Raw records
________________________________________

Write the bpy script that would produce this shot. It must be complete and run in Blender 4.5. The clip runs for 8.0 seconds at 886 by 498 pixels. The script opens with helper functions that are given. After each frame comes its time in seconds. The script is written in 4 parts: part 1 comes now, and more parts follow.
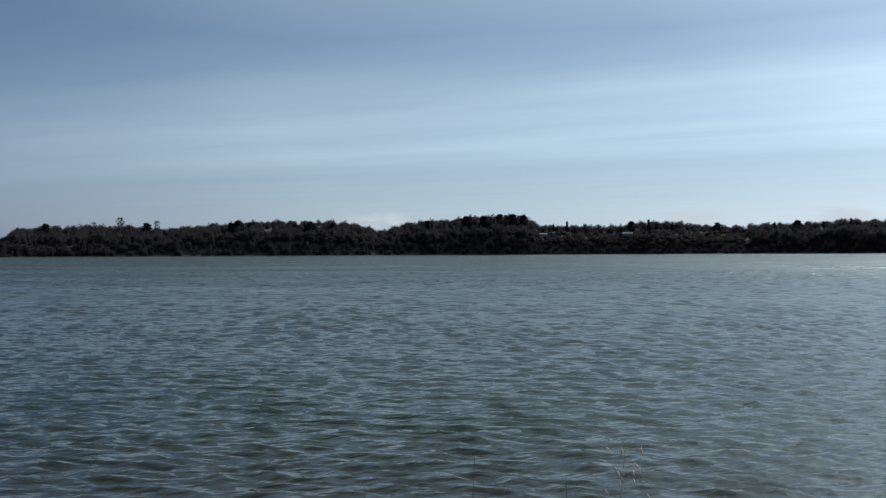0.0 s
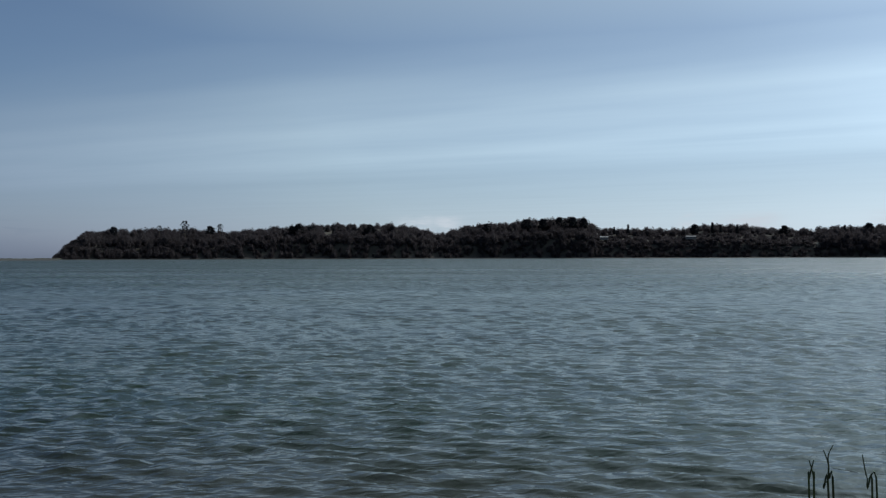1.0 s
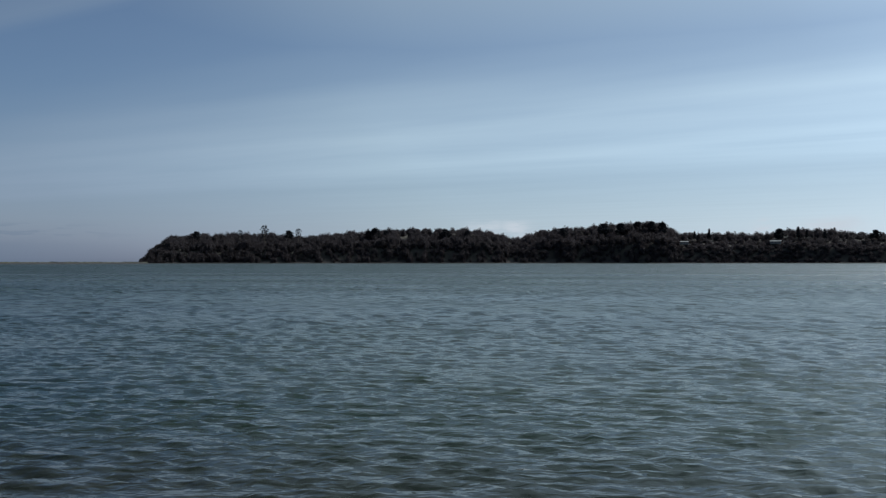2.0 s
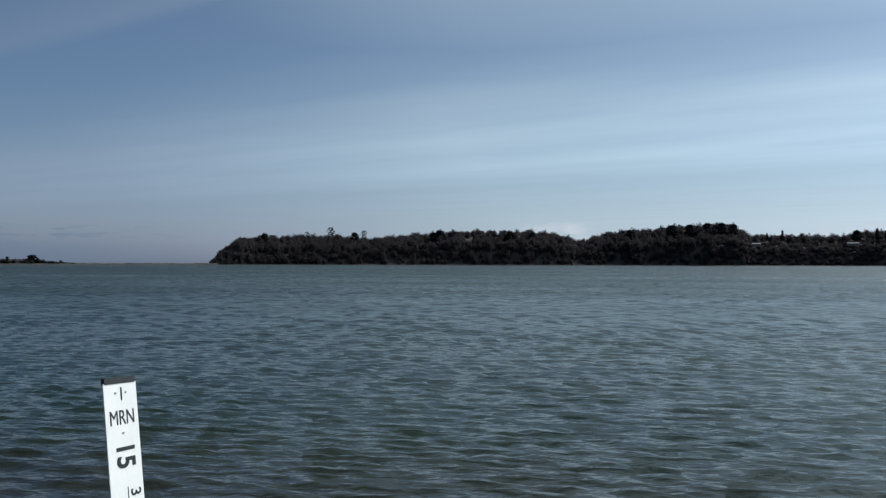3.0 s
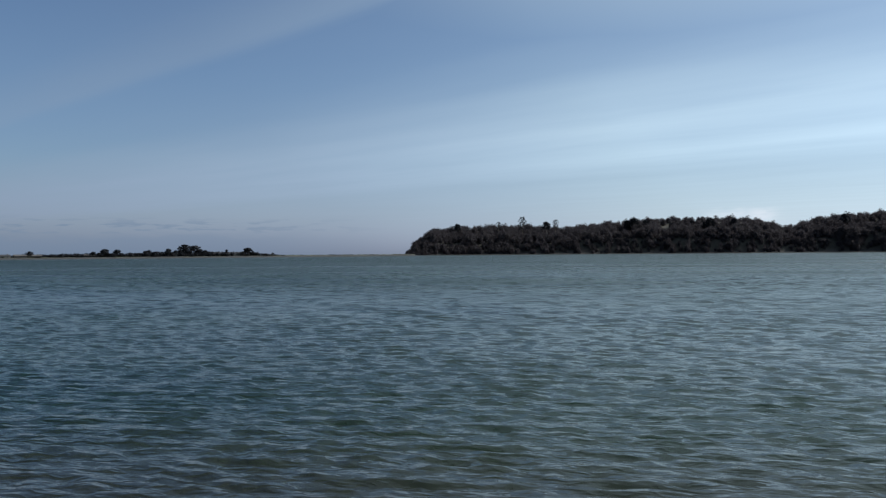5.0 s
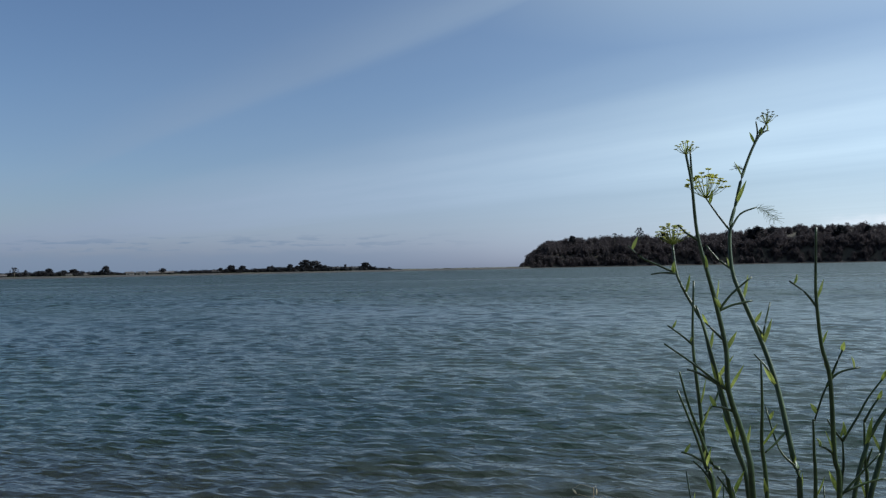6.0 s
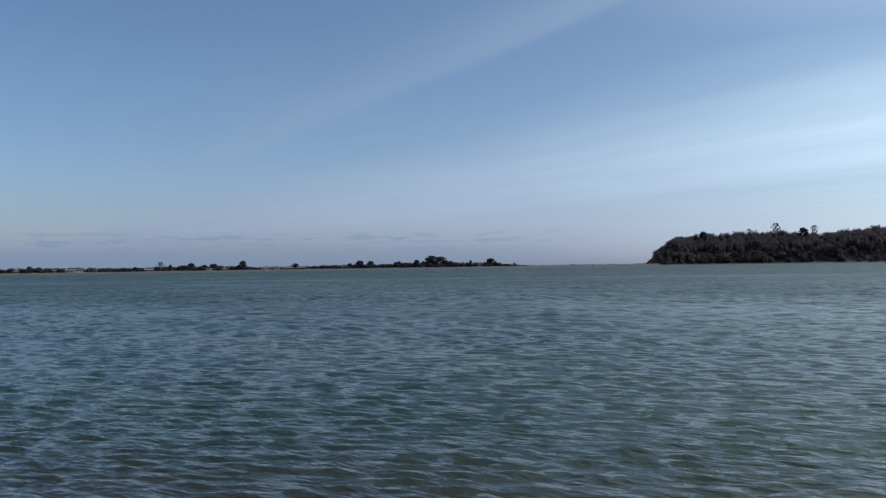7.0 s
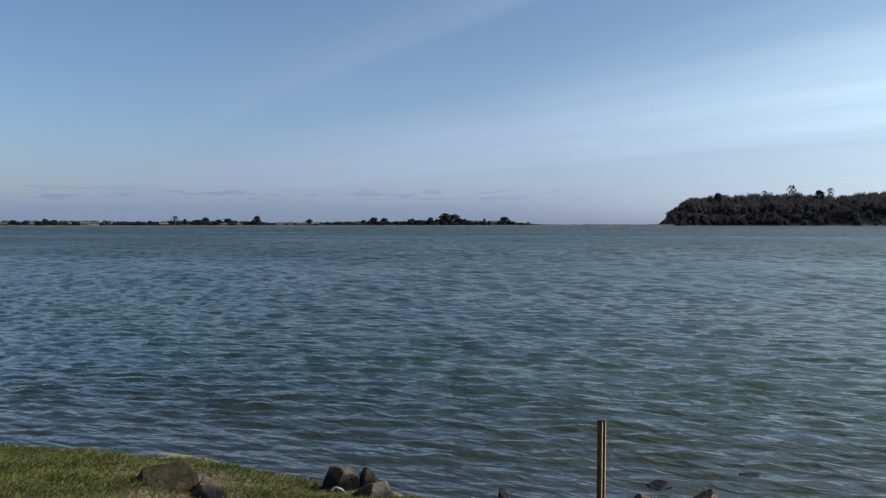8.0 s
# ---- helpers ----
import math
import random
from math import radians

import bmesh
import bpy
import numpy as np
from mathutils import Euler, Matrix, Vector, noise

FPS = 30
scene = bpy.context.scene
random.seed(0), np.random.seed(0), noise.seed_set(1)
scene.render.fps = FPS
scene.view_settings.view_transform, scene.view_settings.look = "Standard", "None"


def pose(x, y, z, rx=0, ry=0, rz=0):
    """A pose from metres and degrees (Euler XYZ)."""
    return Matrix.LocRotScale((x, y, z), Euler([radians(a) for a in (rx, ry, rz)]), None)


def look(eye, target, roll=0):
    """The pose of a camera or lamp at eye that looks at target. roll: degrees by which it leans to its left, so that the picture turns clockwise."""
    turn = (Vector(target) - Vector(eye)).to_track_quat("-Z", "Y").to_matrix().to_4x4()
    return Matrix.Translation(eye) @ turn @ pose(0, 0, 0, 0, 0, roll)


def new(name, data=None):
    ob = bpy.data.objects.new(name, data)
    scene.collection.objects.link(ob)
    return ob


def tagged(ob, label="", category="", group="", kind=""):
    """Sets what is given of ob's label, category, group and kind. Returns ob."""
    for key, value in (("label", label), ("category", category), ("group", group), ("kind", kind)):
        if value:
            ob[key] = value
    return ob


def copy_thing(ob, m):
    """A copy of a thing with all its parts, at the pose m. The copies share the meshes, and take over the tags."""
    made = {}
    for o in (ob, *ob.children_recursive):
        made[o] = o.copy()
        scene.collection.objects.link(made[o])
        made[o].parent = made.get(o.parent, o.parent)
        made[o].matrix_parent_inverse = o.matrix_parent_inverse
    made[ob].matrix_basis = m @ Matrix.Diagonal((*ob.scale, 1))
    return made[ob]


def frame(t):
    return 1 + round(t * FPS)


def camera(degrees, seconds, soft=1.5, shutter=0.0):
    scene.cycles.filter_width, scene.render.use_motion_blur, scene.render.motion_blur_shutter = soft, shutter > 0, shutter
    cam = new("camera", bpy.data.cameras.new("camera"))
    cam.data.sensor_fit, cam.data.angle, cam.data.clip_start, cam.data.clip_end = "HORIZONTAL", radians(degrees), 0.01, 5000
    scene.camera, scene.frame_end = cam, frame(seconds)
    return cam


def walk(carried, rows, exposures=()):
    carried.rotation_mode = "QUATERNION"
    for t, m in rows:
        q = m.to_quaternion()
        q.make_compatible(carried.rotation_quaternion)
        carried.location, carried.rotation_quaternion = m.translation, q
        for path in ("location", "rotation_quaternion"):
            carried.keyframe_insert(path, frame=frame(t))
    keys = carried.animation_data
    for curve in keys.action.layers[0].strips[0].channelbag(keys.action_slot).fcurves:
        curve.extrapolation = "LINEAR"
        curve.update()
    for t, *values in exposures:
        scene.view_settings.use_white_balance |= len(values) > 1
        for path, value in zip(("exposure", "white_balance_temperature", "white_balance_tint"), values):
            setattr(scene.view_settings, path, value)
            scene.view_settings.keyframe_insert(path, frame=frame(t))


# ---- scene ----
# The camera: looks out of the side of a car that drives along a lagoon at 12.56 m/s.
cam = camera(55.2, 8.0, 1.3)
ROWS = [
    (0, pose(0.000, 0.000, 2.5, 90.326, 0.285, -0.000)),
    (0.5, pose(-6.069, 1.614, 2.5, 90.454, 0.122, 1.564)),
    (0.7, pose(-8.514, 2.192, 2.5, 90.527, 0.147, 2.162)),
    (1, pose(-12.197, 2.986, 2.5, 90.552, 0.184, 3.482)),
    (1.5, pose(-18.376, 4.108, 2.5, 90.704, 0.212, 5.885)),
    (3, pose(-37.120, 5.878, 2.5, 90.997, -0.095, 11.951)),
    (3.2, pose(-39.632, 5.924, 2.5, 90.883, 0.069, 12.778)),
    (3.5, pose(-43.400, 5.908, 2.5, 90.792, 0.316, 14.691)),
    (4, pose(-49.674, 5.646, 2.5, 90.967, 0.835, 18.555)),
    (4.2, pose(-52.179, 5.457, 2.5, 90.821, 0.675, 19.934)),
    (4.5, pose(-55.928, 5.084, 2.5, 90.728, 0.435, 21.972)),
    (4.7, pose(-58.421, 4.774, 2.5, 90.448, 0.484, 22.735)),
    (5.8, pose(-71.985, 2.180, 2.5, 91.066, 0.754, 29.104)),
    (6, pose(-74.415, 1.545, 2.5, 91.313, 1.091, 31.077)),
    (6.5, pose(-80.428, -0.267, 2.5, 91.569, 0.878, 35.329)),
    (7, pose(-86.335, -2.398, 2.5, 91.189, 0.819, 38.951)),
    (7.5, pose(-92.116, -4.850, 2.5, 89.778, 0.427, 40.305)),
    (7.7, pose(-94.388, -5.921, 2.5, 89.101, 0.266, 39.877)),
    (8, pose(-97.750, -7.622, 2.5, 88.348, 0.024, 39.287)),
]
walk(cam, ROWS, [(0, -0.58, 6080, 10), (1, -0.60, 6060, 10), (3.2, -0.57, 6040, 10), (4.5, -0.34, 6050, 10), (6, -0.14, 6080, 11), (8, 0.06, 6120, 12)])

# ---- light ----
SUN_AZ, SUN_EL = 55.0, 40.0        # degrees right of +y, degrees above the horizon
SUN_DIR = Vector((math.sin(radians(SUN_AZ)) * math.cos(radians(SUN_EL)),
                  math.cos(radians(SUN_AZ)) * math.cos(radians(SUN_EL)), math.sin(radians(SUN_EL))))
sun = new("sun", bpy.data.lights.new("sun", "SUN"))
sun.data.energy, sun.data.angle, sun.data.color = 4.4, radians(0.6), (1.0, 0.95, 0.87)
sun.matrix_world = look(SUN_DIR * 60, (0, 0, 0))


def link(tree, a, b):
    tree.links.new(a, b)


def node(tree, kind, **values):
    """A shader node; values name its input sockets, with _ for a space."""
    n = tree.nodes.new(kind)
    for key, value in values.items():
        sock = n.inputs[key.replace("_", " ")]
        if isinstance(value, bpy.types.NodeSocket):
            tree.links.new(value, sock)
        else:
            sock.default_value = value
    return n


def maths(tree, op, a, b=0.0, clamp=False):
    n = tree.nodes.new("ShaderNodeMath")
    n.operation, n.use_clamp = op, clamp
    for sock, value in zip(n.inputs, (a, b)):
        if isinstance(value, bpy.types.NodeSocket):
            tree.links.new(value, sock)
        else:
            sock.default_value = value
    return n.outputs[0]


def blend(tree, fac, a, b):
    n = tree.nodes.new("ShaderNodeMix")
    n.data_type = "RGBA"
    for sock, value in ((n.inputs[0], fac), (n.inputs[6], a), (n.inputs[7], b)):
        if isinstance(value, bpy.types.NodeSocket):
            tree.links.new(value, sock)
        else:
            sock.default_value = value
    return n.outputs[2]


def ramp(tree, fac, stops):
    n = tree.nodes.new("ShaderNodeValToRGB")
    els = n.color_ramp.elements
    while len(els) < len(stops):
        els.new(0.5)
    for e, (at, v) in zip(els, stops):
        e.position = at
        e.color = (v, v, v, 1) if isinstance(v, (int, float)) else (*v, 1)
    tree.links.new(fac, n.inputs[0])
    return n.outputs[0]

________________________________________

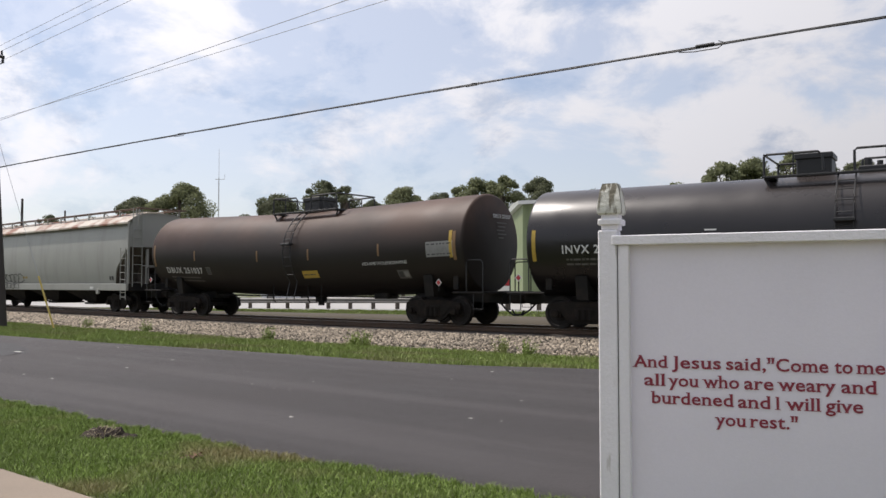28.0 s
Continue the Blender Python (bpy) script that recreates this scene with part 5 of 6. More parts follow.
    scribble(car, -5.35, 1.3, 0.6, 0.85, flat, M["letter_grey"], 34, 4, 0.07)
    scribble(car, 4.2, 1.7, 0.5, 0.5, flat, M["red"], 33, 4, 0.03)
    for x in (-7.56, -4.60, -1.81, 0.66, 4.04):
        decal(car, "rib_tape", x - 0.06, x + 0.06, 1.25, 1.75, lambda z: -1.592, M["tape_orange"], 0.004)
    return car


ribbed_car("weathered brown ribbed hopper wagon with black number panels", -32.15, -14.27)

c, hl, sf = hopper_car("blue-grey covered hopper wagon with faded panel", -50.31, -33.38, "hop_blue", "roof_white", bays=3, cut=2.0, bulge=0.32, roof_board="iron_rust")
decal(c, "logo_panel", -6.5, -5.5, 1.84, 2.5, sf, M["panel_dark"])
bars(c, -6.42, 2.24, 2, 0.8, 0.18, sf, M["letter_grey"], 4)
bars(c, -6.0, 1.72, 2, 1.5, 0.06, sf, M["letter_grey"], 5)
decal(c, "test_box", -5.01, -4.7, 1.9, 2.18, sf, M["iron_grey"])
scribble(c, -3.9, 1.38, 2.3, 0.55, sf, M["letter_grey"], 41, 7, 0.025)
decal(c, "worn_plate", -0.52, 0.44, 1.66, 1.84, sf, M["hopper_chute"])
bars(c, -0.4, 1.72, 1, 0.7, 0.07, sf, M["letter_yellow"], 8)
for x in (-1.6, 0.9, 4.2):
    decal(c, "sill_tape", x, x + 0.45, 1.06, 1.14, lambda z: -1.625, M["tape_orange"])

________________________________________

- [WHAT IS BEING ASKED]: In the listing above, find the line containing "Write the bpy" and the line containing "turn = (Vector(target)", then return both of them and every line between, exactly, without pictures.

- [OUTPUT OF THE EXERCISE]:
Write the bpy script that would produce this shot. It must be complete and run in Blender 4.5. The clip runs for 8.0 seconds at 886 by 498 pixels. The script opens with helper functions that are given. After each frame comes its time in seconds. The script is written in 4 parts: part 1 comes now, and more parts follow.
0.0 s
1.0 s
2.0 s
3.0 s
5.0 s
6.0 s
7.0 s
8.0 s
# ---- helpers ----
import math
import random
from math import radians

import bmesh
import bpy
import numpy as np
from mathutils import Euler, Matrix, Vector, noise

FPS = 30
scene = bpy.context.scene
random.seed(0), np.random.seed(0), noise.seed_set(1)
scene.render.fps = FPS
scene.view_settings.view_transform, scene.view_settings.look = "Standard", "None"


def pose(x, y, z, rx=0, ry=0, rz=0):
    """A pose from metres and degrees (Euler XYZ)."""
    return Matrix.LocRotScale((x, y, z), Euler([radians(a) for a in (rx, ry, rz)]), None)


def look(eye, target, roll=0):
    """The pose of a camera or lamp at eye that looks at target. roll: degrees by which it leans to its left, so that the picture turns clockwise."""
    turn = (Vector(target) - Vector(eye)).to_track_quat("-Z", "Y").to_matrix().to_4x4()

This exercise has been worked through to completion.